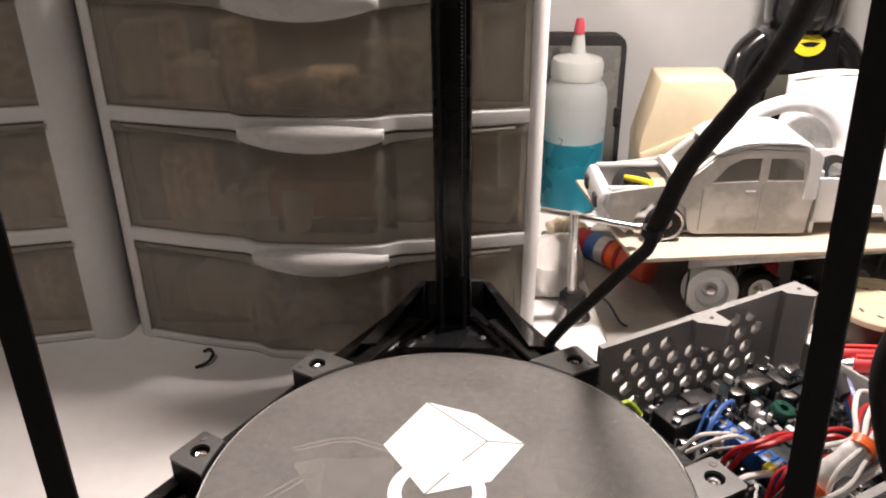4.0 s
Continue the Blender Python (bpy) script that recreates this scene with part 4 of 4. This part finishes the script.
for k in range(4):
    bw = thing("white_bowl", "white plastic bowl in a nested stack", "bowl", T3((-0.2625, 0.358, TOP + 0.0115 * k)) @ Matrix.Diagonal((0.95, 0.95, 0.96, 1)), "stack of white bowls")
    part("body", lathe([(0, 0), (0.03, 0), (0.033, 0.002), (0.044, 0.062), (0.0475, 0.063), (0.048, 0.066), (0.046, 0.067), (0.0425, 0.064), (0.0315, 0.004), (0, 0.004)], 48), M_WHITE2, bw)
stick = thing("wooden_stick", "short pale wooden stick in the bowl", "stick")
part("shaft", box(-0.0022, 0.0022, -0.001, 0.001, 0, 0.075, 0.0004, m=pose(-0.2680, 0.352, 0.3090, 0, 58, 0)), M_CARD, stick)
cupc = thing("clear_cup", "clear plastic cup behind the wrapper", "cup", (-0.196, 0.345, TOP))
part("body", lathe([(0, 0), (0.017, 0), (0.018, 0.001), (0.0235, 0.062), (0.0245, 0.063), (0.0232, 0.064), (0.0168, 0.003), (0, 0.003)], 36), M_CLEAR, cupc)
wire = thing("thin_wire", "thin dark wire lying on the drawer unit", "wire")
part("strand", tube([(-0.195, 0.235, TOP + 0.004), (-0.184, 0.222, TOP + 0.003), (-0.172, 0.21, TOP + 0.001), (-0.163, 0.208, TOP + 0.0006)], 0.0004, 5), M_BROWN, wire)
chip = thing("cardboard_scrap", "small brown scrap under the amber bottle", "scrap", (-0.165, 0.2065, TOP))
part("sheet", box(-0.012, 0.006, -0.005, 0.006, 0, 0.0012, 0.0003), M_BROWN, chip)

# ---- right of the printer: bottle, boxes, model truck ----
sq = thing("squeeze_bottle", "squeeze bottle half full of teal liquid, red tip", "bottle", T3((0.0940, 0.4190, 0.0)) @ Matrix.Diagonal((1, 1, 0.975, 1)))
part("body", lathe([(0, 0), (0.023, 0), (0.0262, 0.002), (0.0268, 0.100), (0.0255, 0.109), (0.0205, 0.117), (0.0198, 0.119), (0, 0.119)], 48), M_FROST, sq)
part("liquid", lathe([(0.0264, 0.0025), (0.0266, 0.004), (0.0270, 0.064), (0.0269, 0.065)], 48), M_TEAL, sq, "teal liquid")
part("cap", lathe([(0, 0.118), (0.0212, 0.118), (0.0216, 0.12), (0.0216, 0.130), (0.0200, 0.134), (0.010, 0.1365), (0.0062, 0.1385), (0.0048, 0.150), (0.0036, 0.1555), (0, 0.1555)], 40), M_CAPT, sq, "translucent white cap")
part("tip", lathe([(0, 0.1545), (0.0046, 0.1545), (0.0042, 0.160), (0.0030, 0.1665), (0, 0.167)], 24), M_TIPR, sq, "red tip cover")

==

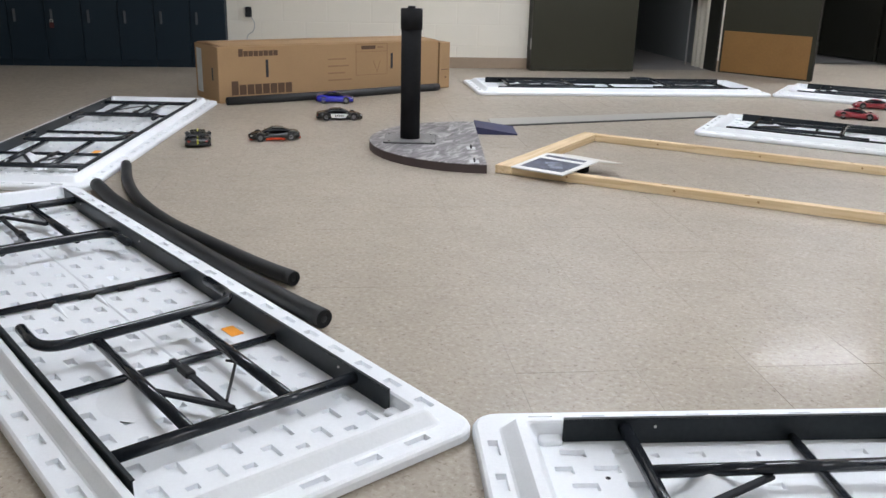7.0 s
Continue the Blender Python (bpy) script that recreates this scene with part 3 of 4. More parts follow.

» **Task prompt**
Using the data above, extract exactly the lines from the one that holds "finishes the script." to the one that holds "0.0003), M_BROWN, chip)", both ends included, and no others.

» **Exercise result**
Continue the Blender Python (bpy) script that recreates this scene with part 4 of 4. This part finishes the script.
for k in range(4):
    bw = thing("white_bowl", "white plastic bowl in a nested stack", "bowl", T3((-0.2625, 0.358, TOP + 0.0115 * k)) @ Matrix.Diagonal((0.95, 0.95, 0.96, 1)), "stack of white bowls")
    part("body", lathe([(0, 0), (0.03, 0), (0.033, 0.002), (0.044, 0.062), (0.0475, 0.063), (0.048, 0.066), (0.046, 0.067), (0.0425, 0.064), (0.0315, 0.004), (0, 0.004)], 48), M_WHITE2, bw)
stick = thing("wooden_stick", "short pale wooden stick in the bowl", "stick")
part("shaft", box(-0.0022, 0.0022, -0.001, 0.001, 0, 0.075, 0.0004, m=pose(-0.2680, 0.352, 0.3090, 0, 58, 0)), M_CARD, stick)
cupc = thing("clear_cup", "clear plastic cup behind the wrapper", "cup", (-0.196, 0.345, TOP))
part("body", lathe([(0, 0), (0.017, 0), (0.018, 0.001), (0.0235, 0.062), (0.0245, 0.063), (0.0232, 0.064), (0.0168, 0.003), (0, 0.003)], 36), M_CLEAR, cupc)
wire = thing("thin_wire", "thin dark wire lying on the drawer unit", "wire")
part("strand", tube([(-0.195, 0.235, TOP + 0.004), (-0.184, 0.222, TOP + 0.003), (-0.172, 0.21, TOP + 0.001), (-0.163, 0.208, TOP + 0.0006)], 0.0004, 5), M_BROWN, wire)
chip = thing("cardboard_scrap", "small brown scrap under the amber bottle", "scrap", (-0.165, 0.2065, TOP))
part("sheet", box(-0.012, 0.006, -0.005, 0.006, 0, 0.0012, 0.0003), M_BROWN, chip)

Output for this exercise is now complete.